>> start Dataset content

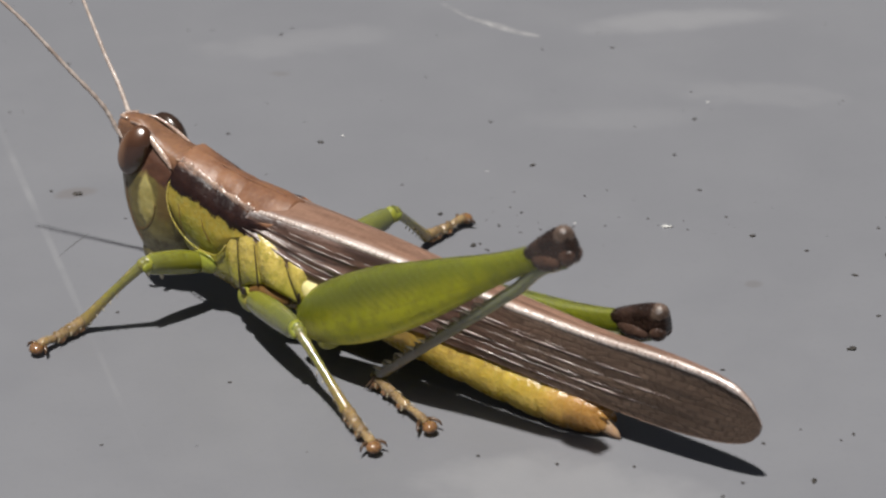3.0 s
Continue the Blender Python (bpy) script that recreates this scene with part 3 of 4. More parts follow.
def build_thorax():
    rows = smooth_steps([(9.4, 0, 4.6, 1.55, 1.5), (8.0, 0, 4.1, 1.9, 1.9), (6.0, 0, 4.0, 2.1, 2.15), (4.0, 0, 4.1, 2.2, 2.2), (2.0, 0, 4.1, 2.15, 2.0), (0.0, 0, 4.0, 2.0, 1.9), (-1.6, 0, 3.9, 1.8, 1.7)], 26)
    trunk = part("thorax", loft([oval(x, cy, cz, ry, rz, 32, 2.5) for x, cy, cz, ry, rz in rows]), PLEURA, hopper, "yellow-green thorax with dark seams")
    for s in (1, -1):
        part("pleural_plate", plate([(6.9, 1.6, 5.0), (5.46, 2.2, 6.0), (5.16, 2.75, 2.9), (6.2, 1.8, 2.3)], 0.28, s), PLEURA, trunk)
        part("pleural_plate", plate([(5.50, 2.2, 6.0), (4.30, 2.3, 5.9), (3.96, 2.85, 3.55), (5.20, 2.75, 3.1)], 0.16, s), PLEURA, trunk)
        part("pleural_plate", plate([(4.34, 2.3, 6.0), (2.70, 2.3, 5.4), (1.66, 2.92, 3.2), (4.0, 2.80, 3.60)], 0.34, s), PLEURA, trunk)
        part("pleural_plate", plate([(2.74, 2.3, 5.4), (1.4, 2.25, 5.0), (1.0, 2.85, 3.5), (1.50, 2.95, 3.15)], 0.18, s), PLEURA, trunk)
        part("pleural_plate", plate([(2.0, 2.45, 4.55), (0.1, 2.35, 4.2), (0.2, 2.75, 3.75), (1.15, 2.95, 3.4)], 0.2, s), CREAM, trunk, "cream plate above the hind leg")
        for path in ([(5.48, 2.36, 5.45), (5.3, 2.64, 4.3), (5.18, 2.80, 3.0)], [(4.40, 2.42, 5.5), (4.18, 2.70, 4.4), (3.98, 2.93, 3.5)], [(2.66, 2.42, 5.1), (2.08, 2.72, 4.2), (1.42, 2.99, 3.15)], [(5.56, 2.30, 5.9), (6.2, 2.12, 5.0), (6.6, 1.9, 4.1)]):
            part("seam", tube(smooth_steps([(x, s * y, z) for x, y, z in path], 10), [0.018 + 0.03 * i / 9 for i in range(10)], n=6), SEAM, trunk)
        # leg sockets
        part("coxa", ball((7.9, s * 1.75, 3.35), (0.85, 0.5, 0.6)), OLIVE, trunk)
        part("coxa", ball((4.75, s * 2.3, 2.45), (0.85, 0.65, 0.75)), OLIVE, trunk)
        part("coxa", ball((1.1, s * 2.2, 2.65), (1.0, 0.75, 0.8)), OLIVE, trunk)
        part("joint", ball((3.5, s * 2.62, 3.05), (1.25, 0.42, 0.42)), RUST, trunk)
        part("pit", ball((4.9, s * 2.95, 3.05), (0.20, 0.12, 0.20)), SEAM, trunk)
        part("pit", ball((1.50, s * 2.98, 3.62), (0.10, 0.10, 0.30)), SEAM, trunk)
    part("breast_plate", ball((4.5, 0, 2.2), (3.6, 1.6, 0.55)), PLEURA, trunk)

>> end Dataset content

=== What is needed ===
Quote the material exactly. Pictures stay out.

=== Task solution ===
3.0 s
Continue the Blender Python (bpy) script that recreates this scene with part 3 of 4. More parts follow.
def build_thorax():
    rows = smooth_steps([(9.4, 0, 4.6, 1.55, 1.5), (8.0, 0, 4.1, 1.9, 1.9), (6.0, 0, 4.0, 2.1, 2.15), (4.0, 0, 4.1, 2.2, 2.2), (2.0, 0, 4.1, 2.15, 2.0), (0.0, 0, 4.0, 2.0, 1.9), (-1.6, 0, 3.9, 1.8, 1.7)], 26)
    trunk = part("thorax", loft([oval(x, cy, cz, ry, rz, 32, 2.5) for x, cy, cz, ry, rz in rows]), PLEURA, hopper, "yellow-green thorax with dark seams")
    for s in (1, -1):
        part("pleural_plate", plate([(6.9, 1.6, 5.0), (5.46, 2.2, 6.0), (5.16, 2.75, 2.9), (6.2, 1.8, 2.3)], 0.28, s), PLEURA, trunk)
        part("pleural_plate", plate([(5.50, 2.2, 6.0), (4.30, 2.3, 5.9), (3.96, 2.85, 3.55), (5.20, 2.75, 3.1)], 0.16, s), PLEURA, trunk)
        part("pleural_plate", plate([(4.34, 2.3, 6.0), (2.70, 2.3, 5.4), (1.66, 2.92, 3.2), (4.0, 2.80, 3.60)], 0.34, s), PLEURA, trunk)
        part("pleural_plate", plate([(2.74, 2.3, 5.4), (1.4, 2.25, 5.0), (1.0, 2.85, 3.5), (1.50, 2.95, 3.15)], 0.18, s), PLEURA, trunk)
        part("pleural_plate", plate([(2.0, 2.45, 4.55), (0.1, 2.35, 4.2), (0.2, 2.75, 3.75), (1.15, 2.95, 3.4)], 0.2, s), CREAM, trunk, "cream plate above the hind leg")
        for path in ([(5.48, 2.36, 5.45), (5.3, 2.64, 4.3), (5.18, 2.80, 3.0)], [(4.40, 2.42, 5.5), (4.18, 2.70, 4.4), (3.98, 2.93, 3.5)], [(2.66, 2.42, 5.1), (2.08, 2.72, 4.2), (1.42, 2.99, 3.15)], [(5.56, 2.30, 5.9), (6.2, 2.12, 5.0), (6.6, 1.9, 4.1)]):
            part("seam", tube(smooth_steps([(x, s * y, z) for x, y, z in path], 10), [0.018 + 0.03 * i / 9 for i in range(10)], n=6), SEAM, trunk)
        # leg sockets
        part("coxa", ball((7.9, s * 1.75, 3.35), (0.85, 0.5, 0.6)), OLIVE, trunk)
        part("coxa", ball((4.75, s * 2.3, 2.45), (0.85, 0.65, 0.75)), OLIVE, trunk)
        part("coxa", ball((1.1, s * 2.2, 2.65), (1.0, 0.75, 0.8)), OLIVE, trunk)
        part("joint", ball((3.5, s * 2.62, 3.05), (1.25, 0.42, 0.42)), RUST, trunk)
        part("pit", ball((4.9, s * 2.95, 3.05), (0.20, 0.12, 0.20)), SEAM, trunk)
        part("pit", ball((1.50, s * 2.98, 3.62), (0.10, 0.10, 0.30)), SEAM, trunk)
    part("breast_plate", ball((4.5, 0, 2.2), (3.6, 1.6, 0.55)), PLEURA, trunk)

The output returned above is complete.